## WRITTEN PROBLEM
Without the pictures, repeat the listing character for character.

....................

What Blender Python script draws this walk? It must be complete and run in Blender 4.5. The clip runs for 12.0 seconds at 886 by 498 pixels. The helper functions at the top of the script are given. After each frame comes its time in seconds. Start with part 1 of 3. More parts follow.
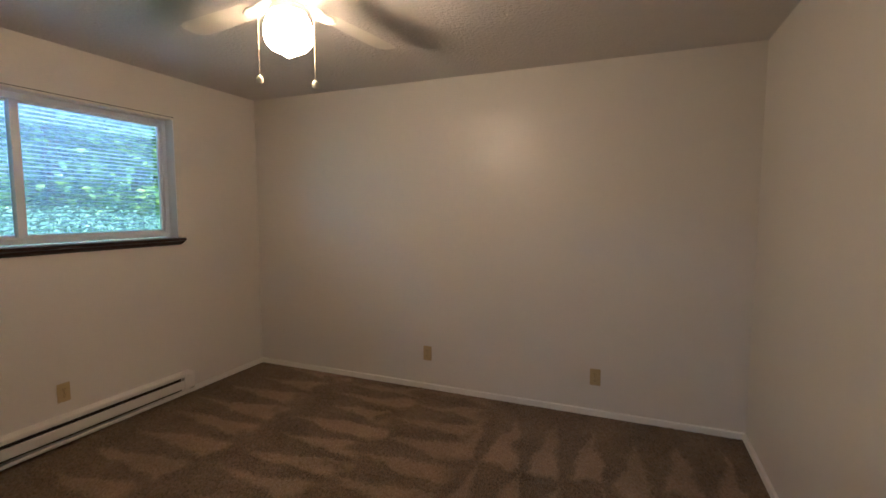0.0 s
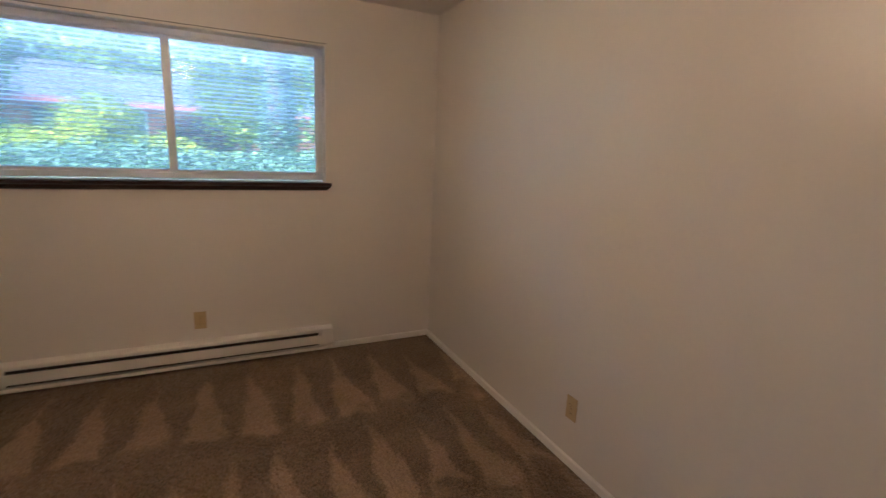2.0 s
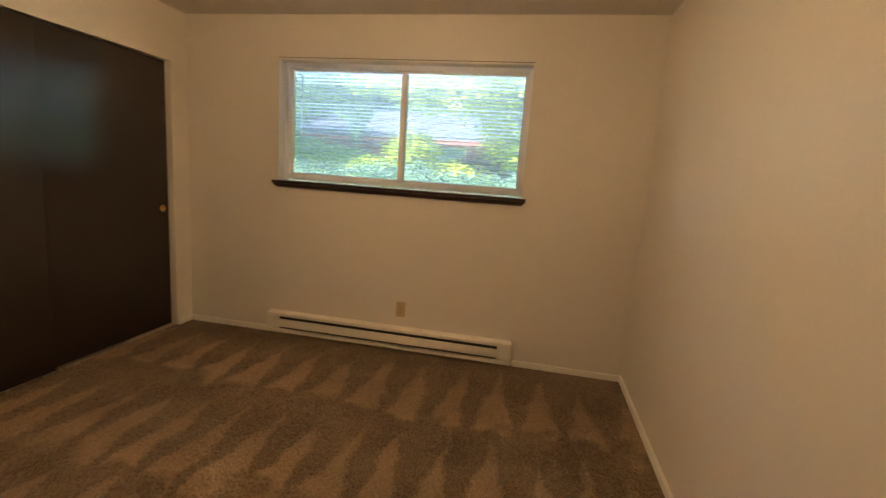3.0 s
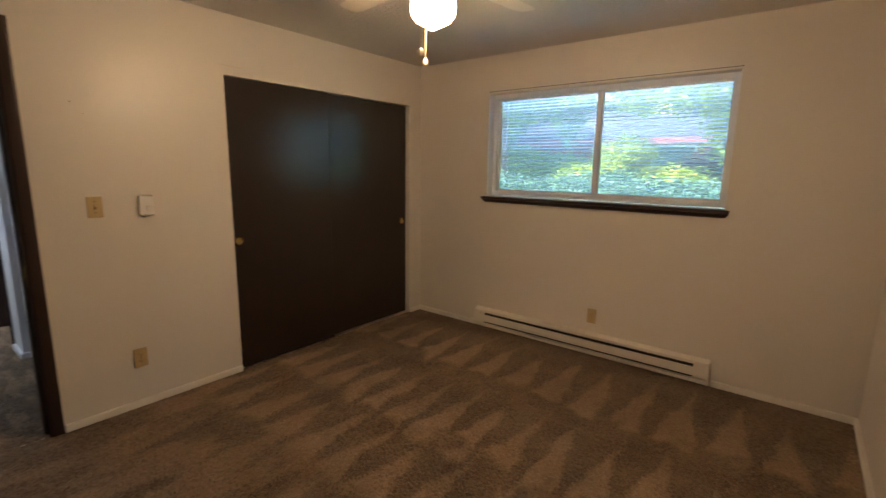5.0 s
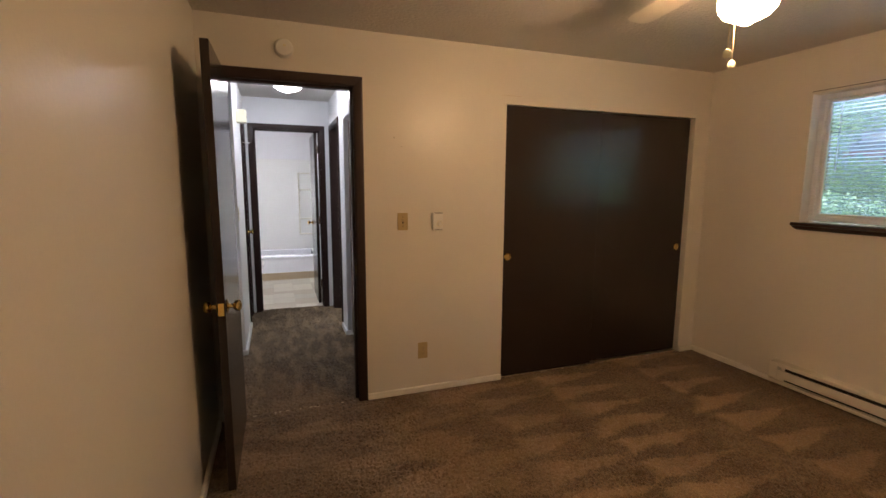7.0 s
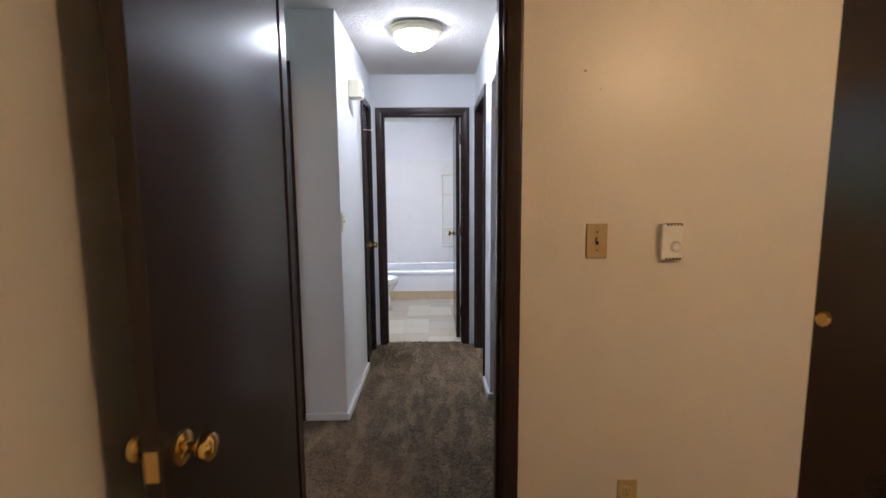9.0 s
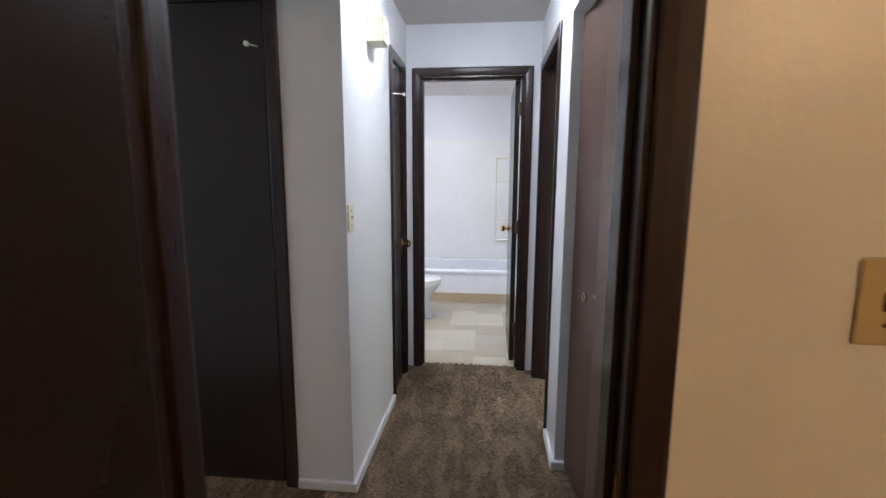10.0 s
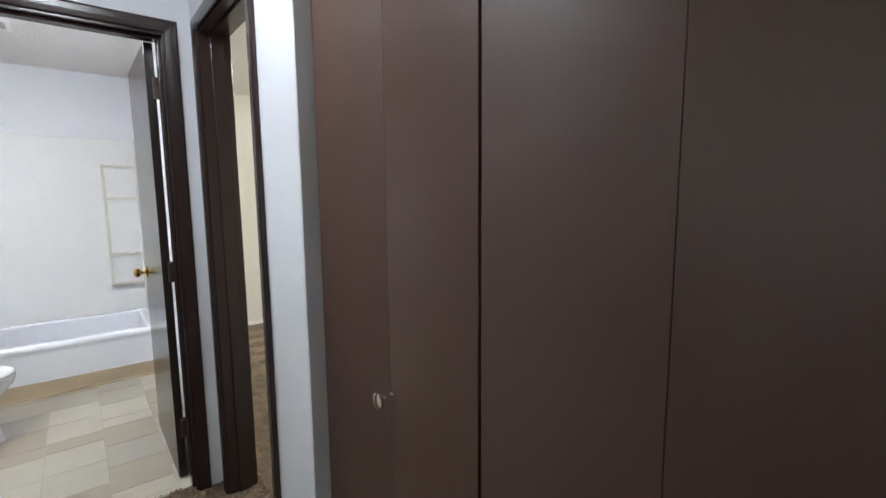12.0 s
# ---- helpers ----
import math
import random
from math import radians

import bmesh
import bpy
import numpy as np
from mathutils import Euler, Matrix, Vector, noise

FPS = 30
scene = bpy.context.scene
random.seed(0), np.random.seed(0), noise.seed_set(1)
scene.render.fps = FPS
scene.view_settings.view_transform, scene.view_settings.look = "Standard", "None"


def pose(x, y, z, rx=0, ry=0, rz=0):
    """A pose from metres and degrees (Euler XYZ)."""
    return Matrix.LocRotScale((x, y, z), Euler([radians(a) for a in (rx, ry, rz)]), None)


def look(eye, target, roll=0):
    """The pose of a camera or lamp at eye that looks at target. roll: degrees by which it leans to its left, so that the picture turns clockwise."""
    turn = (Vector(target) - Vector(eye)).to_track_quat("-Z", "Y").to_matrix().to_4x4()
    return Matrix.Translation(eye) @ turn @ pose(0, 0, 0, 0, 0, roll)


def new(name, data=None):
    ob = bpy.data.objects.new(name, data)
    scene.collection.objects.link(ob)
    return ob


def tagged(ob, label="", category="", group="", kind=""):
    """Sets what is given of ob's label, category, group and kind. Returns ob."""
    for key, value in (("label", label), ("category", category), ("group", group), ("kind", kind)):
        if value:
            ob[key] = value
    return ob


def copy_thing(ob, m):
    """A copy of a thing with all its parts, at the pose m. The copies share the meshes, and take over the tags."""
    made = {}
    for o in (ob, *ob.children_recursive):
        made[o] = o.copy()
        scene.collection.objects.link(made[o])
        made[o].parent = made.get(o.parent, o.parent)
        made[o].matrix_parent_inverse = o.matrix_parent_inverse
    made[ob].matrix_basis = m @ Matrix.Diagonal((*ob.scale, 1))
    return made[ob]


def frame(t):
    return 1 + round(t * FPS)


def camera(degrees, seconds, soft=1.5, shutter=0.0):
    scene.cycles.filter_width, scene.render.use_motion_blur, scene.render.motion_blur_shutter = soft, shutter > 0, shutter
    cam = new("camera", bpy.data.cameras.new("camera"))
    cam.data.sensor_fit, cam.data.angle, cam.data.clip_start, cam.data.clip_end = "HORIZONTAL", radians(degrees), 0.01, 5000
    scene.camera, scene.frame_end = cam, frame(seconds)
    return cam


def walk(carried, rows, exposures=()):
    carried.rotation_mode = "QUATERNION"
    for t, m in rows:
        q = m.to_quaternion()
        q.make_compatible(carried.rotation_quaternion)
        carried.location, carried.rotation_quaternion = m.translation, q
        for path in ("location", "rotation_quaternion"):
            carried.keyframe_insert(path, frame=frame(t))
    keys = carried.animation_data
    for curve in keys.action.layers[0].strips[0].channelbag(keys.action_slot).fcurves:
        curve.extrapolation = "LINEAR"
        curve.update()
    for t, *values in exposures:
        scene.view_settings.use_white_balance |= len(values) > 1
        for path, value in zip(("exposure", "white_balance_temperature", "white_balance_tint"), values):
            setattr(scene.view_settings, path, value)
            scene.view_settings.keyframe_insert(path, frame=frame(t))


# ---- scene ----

....................

## THE REPLY
What Blender Python script draws this walk? It must be complete and run in Blender 4.5. The clip runs for 12.0 seconds at 886 by 498 pixels. The helper functions at the top of the script are given. After each frame comes its time in seconds. Start with part 1 of 3. More parts follow.
0.0 s
2.0 s
3.0 s
5.0 s
7.0 s
9.0 s
10.0 s
12.0 s
# ---- helpers ----
import math
import random
from math import radians

import bmesh
import bpy
import numpy as np
from mathutils import Euler, Matrix, Vector, noise

FPS = 30
scene = bpy.context.scene
random.seed(0), np.random.seed(0), noise.seed_set(1)
scene.render.fps = FPS
scene.view_settings.view_transform, scene.view_settings.look = "Standard", "None"


def pose(x, y, z, rx=0, ry=0, rz=0):
    """A pose from metres and degrees (Euler XYZ)."""
    return Matrix.LocRotScale((x, y, z), Euler([radians(a) for a in (rx, ry, rz)]), None)


def look(eye, target, roll=0):
    """The pose of a camera or lamp at eye that looks at target. roll: degrees by which it leans to its left, so that the picture turns clockwise."""
    turn = (Vector(target) - Vector(eye)).to_track_quat("-Z", "Y").to_matrix().to_4x4()
    return Matrix.Translation(eye) @ turn @ pose(0, 0, 0, 0, 0, roll)


def new(name, data=None):
    ob = bpy.data.objects.new(name, data)
    scene.collection.objects.link(ob)
    return ob


def tagged(ob, label="", category="", group="", kind=""):
    """Sets what is given of ob's label, category, group and kind. Returns ob."""
    for key, value in (("label", label), ("category", category), ("group", group), ("kind", kind)):
        if value:
            ob[key] = value
    return ob


def copy_thing(ob, m):
    """A copy of a thing with all its parts, at the pose m. The copies share the meshes, and take over the tags."""
    made = {}
    for o in (ob, *ob.children_recursive):
        made[o] = o.copy()
        scene.collection.objects.link(made[o])
        made[o].parent = made.get(o.parent, o.parent)
        made[o].matrix_parent_inverse = o.matrix_parent_inverse
    made[ob].matrix_basis = m @ Matrix.Diagonal((*ob.scale, 1))
    return made[ob]


def frame(t):
    return 1 + round(t * FPS)


def camera(degrees, seconds, soft=1.5, shutter=0.0):
    scene.cycles.filter_width, scene.render.use_motion_blur, scene.render.motion_blur_shutter = soft, shutter > 0, shutter
    cam = new("camera", bpy.data.cameras.new("camera"))
    cam.data.sensor_fit, cam.data.angle, cam.data.clip_start, cam.data.clip_end = "HORIZONTAL", radians(degrees), 0.01, 5000
    scene.camera, scene.frame_end = cam, frame(seconds)
    return cam


def walk(carried, rows, exposures=()):
    carried.rotation_mode = "QUATERNION"
    for t, m in rows:
        q = m.to_quaternion()
        q.make_compatible(carried.rotation_quaternion)
        carried.location, carried.rotation_quaternion = m.translation, q
        for path in ("location", "rotation_quaternion"):
            carried.keyframe_insert(path, frame=frame(t))
    keys = carried.animation_data
    for curve in keys.action.layers[0].strips[0].channelbag(keys.action_slot).fcurves:
        curve.extrapolation = "LINEAR"
        curve.update()
    for t, *values in exposures:
        scene.view_settings.use_white_balance |= len(values) > 1
        for path, value in zip(("exposure", "white_balance_temperature", "white_balance_tint"), values):
            setattr(scene.view_settings, path, value)
            scene.view_settings.keyframe_insert(path, frame=frame(t))


# ---- scene ----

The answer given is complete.